Countries may have different types of official decision, but for all official decisions:
- There has been some form of educational assessment procedure involving different people. This procedure may involve the child/learner, parents, school-based team members, as well as professionals from multi-disciplinary teams from outside the child’s/learner’s (pre-)school.
- There is some form of legal document (plan/programme, etc.) that describes the support the child/learner is eligible to receive, which is used as the basis for decision-making.
- There is some form of regular review process of the child/learner’s needs, progress and support.
Data on learners with an official decision of SEN relate to learners with a disability (learners with a personalised schooling project). According to The Law 2005-102 of 11 February 2005 on equal rights and opportunities:
‘A disability is any limitation of activity or restriction of participation in society suffered by a person in his/her environment due to a substantial, lasting or permanent impairment of one or more physical, sensory, mental, cognitive or psychological functions, a multiple disability or a disabling health disorder.’
If learners with SEN have (or potentially have) a disability, their family approaches the département-based centres for people with disabilities (Maison Départementale des Personnes Handicapées (MDPH), one for each French département).
A multi-disciplinary team of the MDPH evaluates the child’s educational needs, proposes annual goals and determines syllabus modifications, examination accommodations. It also notifies schooling modalities (i.e. schooling in a mainstream class, schooling with the support of a ULIS facility, schooling in a special unit or school organised by the Ministry of Health, etc.), human help and external support provision to meet the child’s/learner’s needs.
This results in a personalised schooling project, which considers the wishes of the child/learner and their parents.

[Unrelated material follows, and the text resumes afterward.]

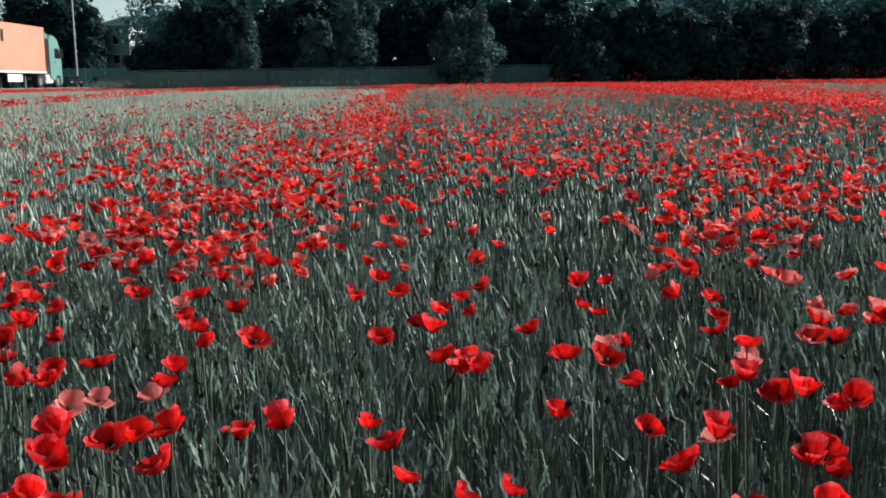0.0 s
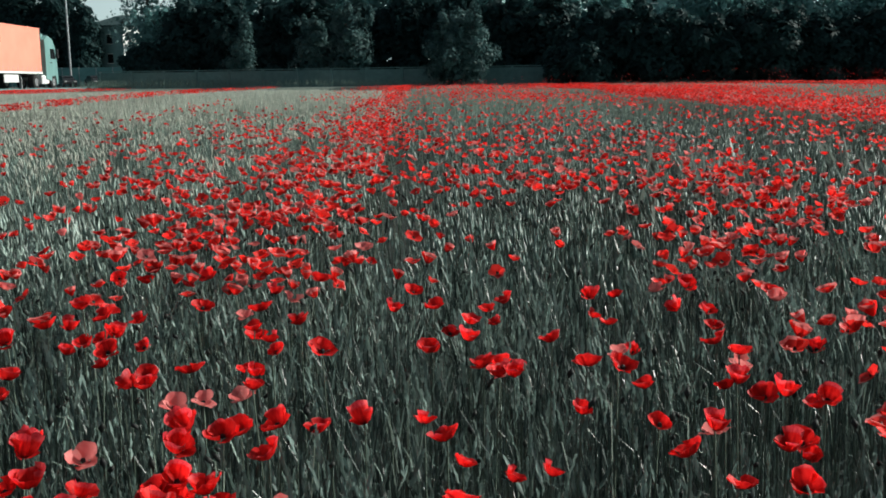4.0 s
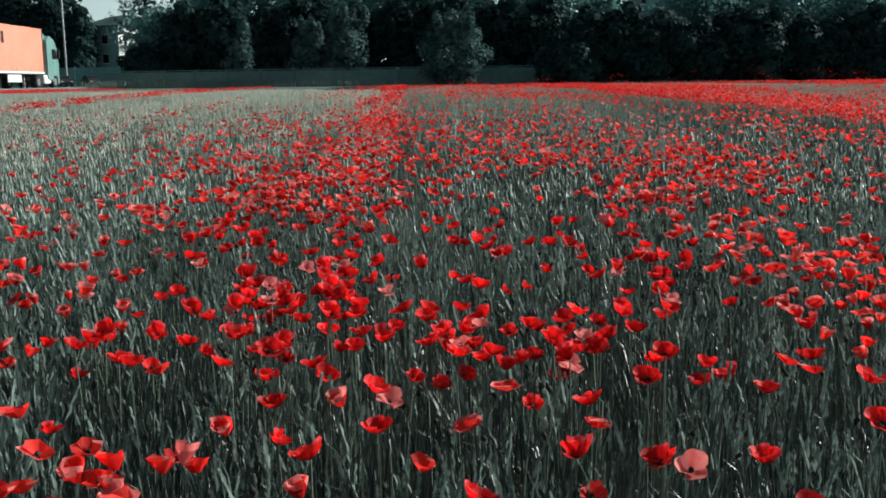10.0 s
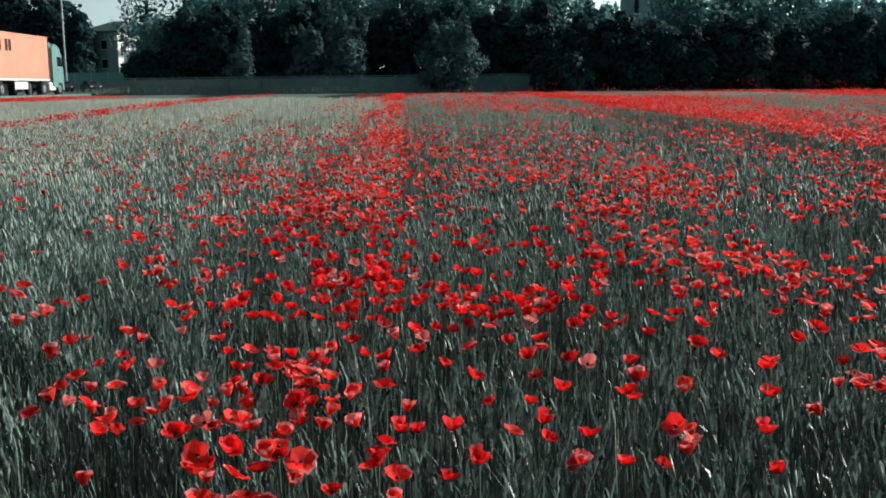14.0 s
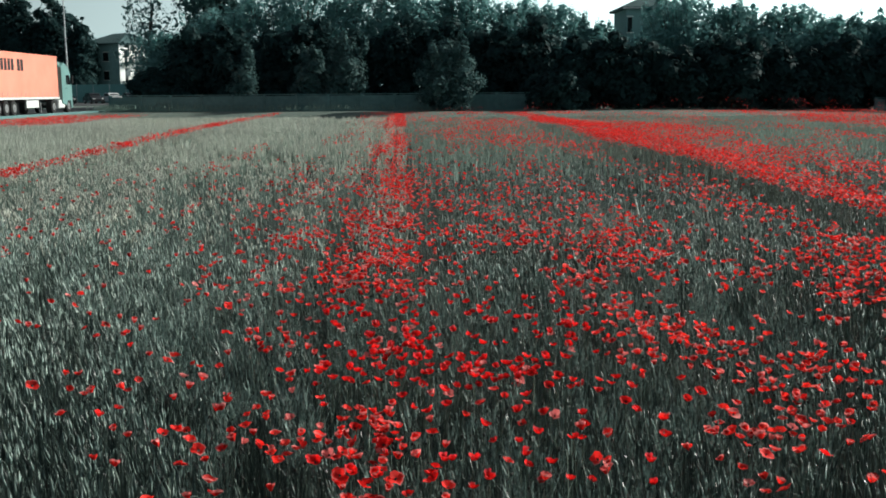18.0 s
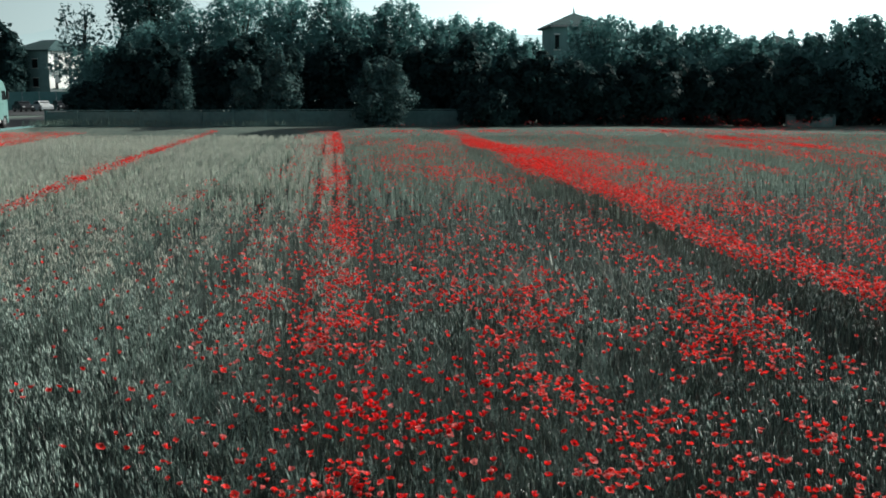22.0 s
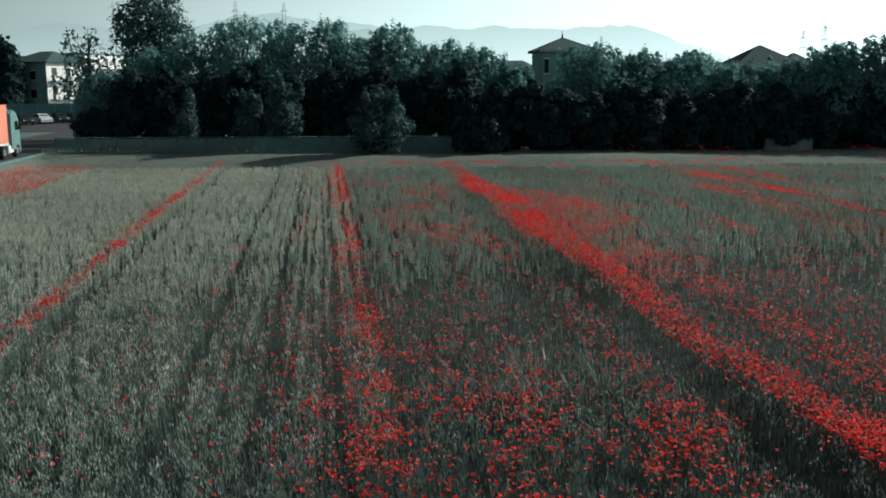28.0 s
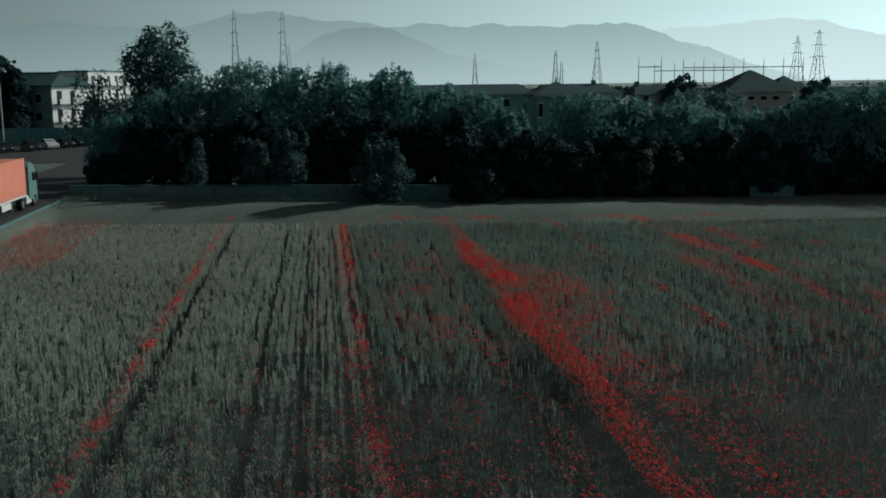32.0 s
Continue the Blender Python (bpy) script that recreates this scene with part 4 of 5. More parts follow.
# ---- trees ----
def leaf_cloud(centres, radii, count, size, r):
    """Small leaves over a heap of clumps, as loose quads."""
    centres, radii = np.asarray(centres, float), np.asarray(radii, float)
    share = radii[:, 0] * radii[:, 2]
    which = r.choice(len(centres), count, p=share / share.sum())
    way = r.normal(size=(count, 3))
    way /= np.linalg.norm(way, axis=1)[:, None]
    far = r.uniform(0.45, 1.08, count) ** 0.6
    p = centres[which] + way * radii[which] * far[:, None]
    face = way * 0.8 + np.array([0, 0, 0.4]) + r.normal(size=(count, 3)) * 0.3
    face /= np.linalg.norm(face, axis=1)[:, None]
    a = np.cross(face, r.normal(size=(count, 3)))
    a /= np.linalg.norm(a, axis=1)[:, None]
    b = np.cross(face, a)
    s = size * r.uniform(0.6, 1.4, count)[:, None] * np.where(far < 0.78, 2.3, 1.0)[:, None]
    v = np.stack([p - a * s, p + b * s * 0.55, p + a * s, p - b * s * 0.55], 1).reshape(-1, 3)
    f = np.arange(count * 4).reshape(-1, 4)
    return v, f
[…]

The multi-disciplinary team’s external members include one or several doctors, a psychologist, an occupational therapist, a nurse and a school social worker. In some cases, it may call on experts, either at its own initiative or at the parents’ request. Its internal members include a reference teacher, an occupational integration instructor and a primary or secondary teacher, according to the level of the child/learner.
The MDPH multidisciplinary assessment team generates a personalised schooling project (projet personnalisé de scolarisation, PPS). The project is conceived according to the learner’s needs and proficiency and their family’s opinion on implementing:
- Pedagogical adaptations (differentiation/adaptation of the curriculum)

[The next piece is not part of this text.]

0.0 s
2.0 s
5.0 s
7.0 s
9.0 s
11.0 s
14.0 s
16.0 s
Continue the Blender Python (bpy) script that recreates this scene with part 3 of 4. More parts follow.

- Assessment accommodations (e.g. extra time)
- Assistive technology
- Human help from a support assistant (accompagnant d'élèves en situation de handicap – AESH) who provides individual help to learners with an official decision of SEN in mainstream education.
If necessary, specific arrangements – including help from external support services – can be organised (e.g. speech therapists).

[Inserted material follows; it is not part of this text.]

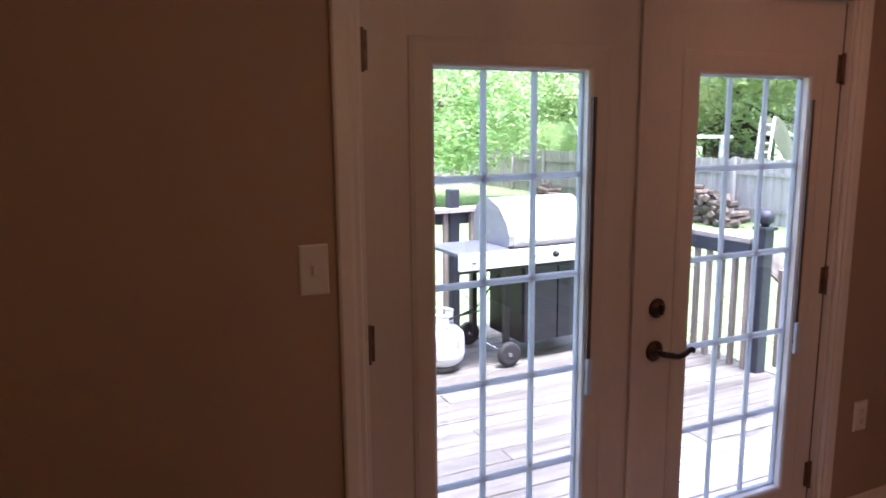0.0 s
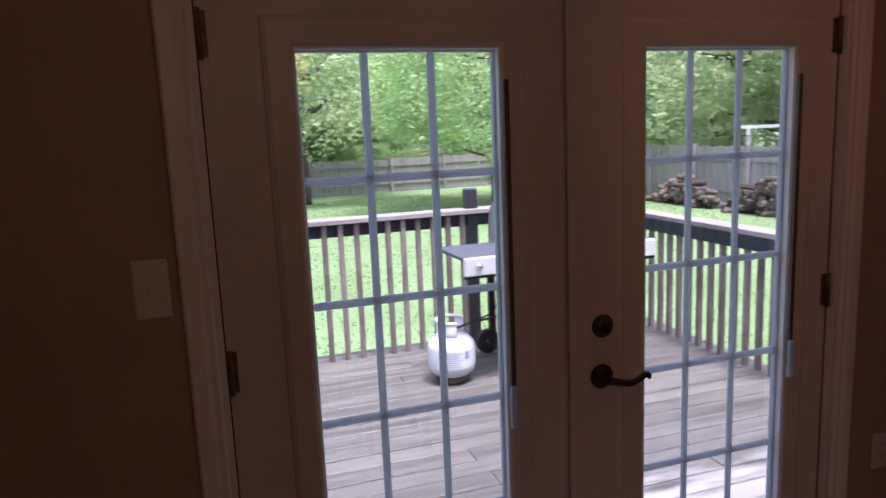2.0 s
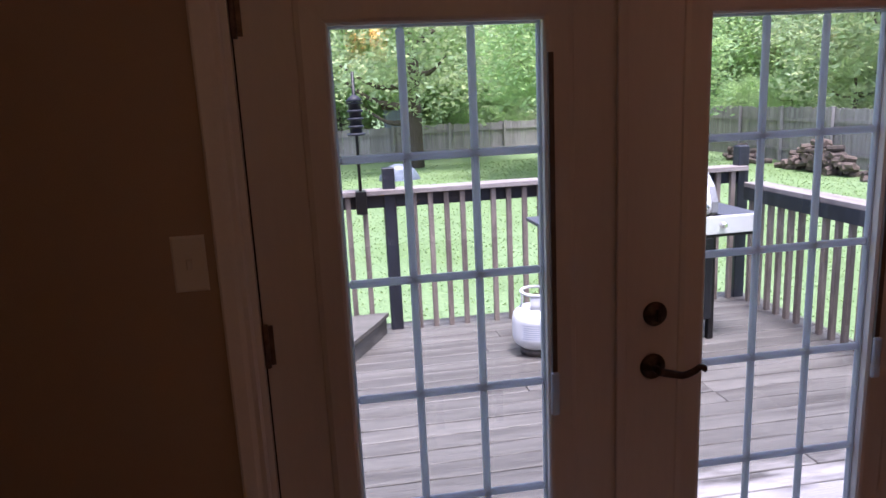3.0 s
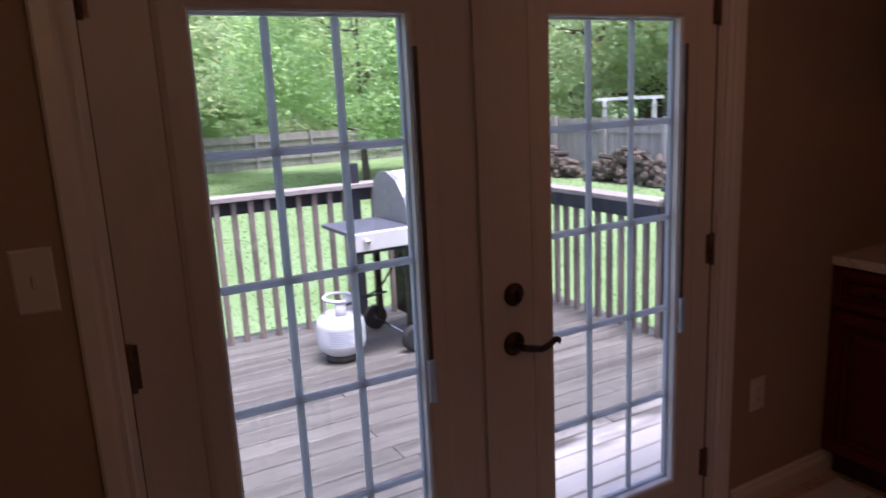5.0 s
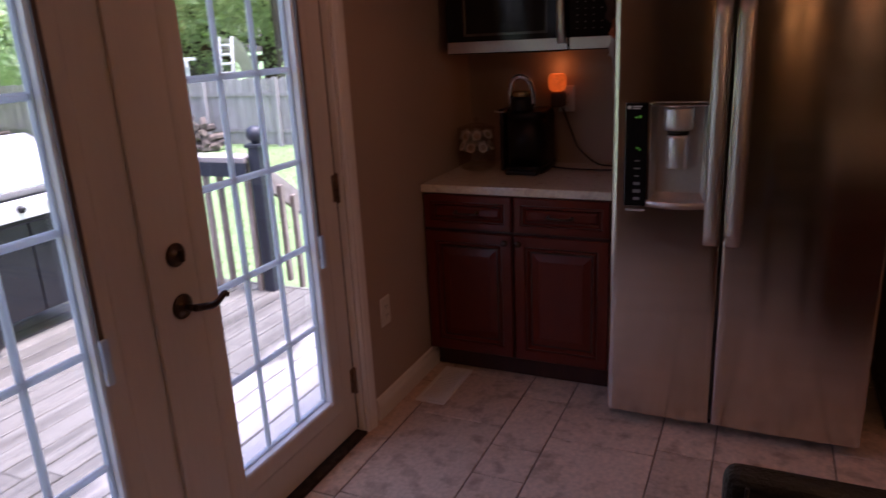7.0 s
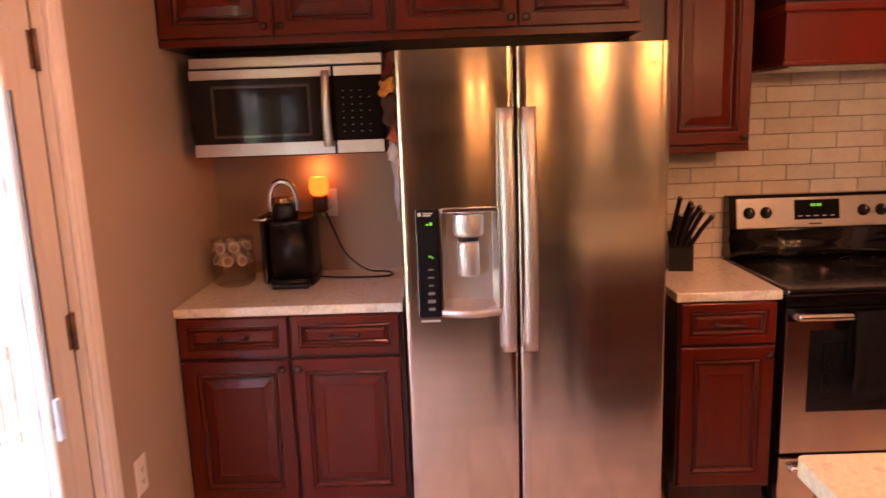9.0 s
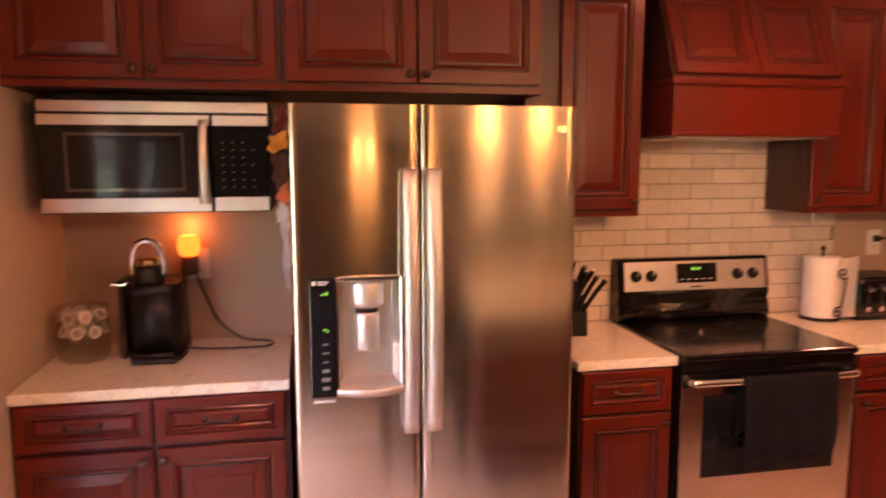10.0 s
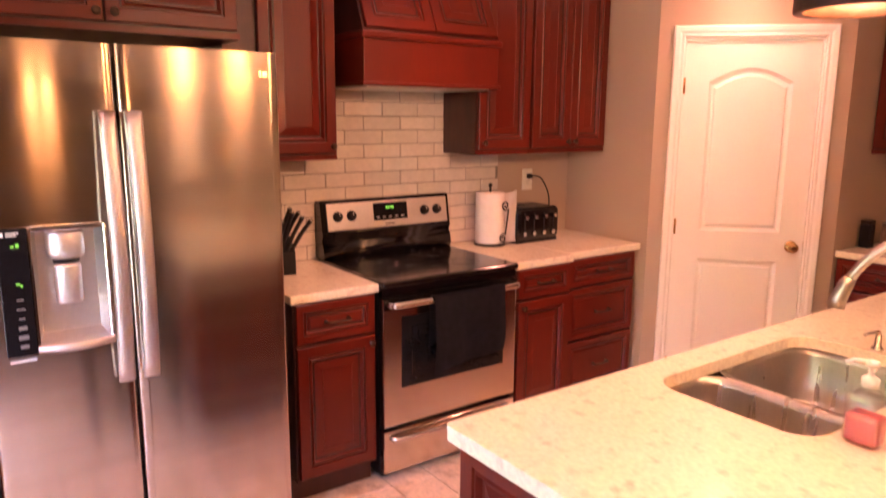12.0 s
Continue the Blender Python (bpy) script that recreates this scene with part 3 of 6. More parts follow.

An implementation document is generated to summarise all adaptations notified by the MDPH (e.g. PPS implementation document for primary school learners).
The education monitoring team meets at least once a year to assess the PPS and its implementation. This evaluation makes it possible to measure the adequacy of the means implemented to meet the learner’s needs. In both mainstream and special education, the school head teacher and any health professional supporting the child’s schooling can participate in the education monitoring team. The team includes the children or their parents, as well as the learner’s referent teacher responsible for implementing the PPS.
Within the EASIE data collection, specific questions examine children/learners who are out of education. This means children/learners who should, by law, be in some form of recognised education, but who are out of any form of recognised education. A recognised form of education is any type of education organised by or approved by any recognised educational provider in the public or private sector.
Children out of any form of education provision. No data is collected/available on out-of-education children.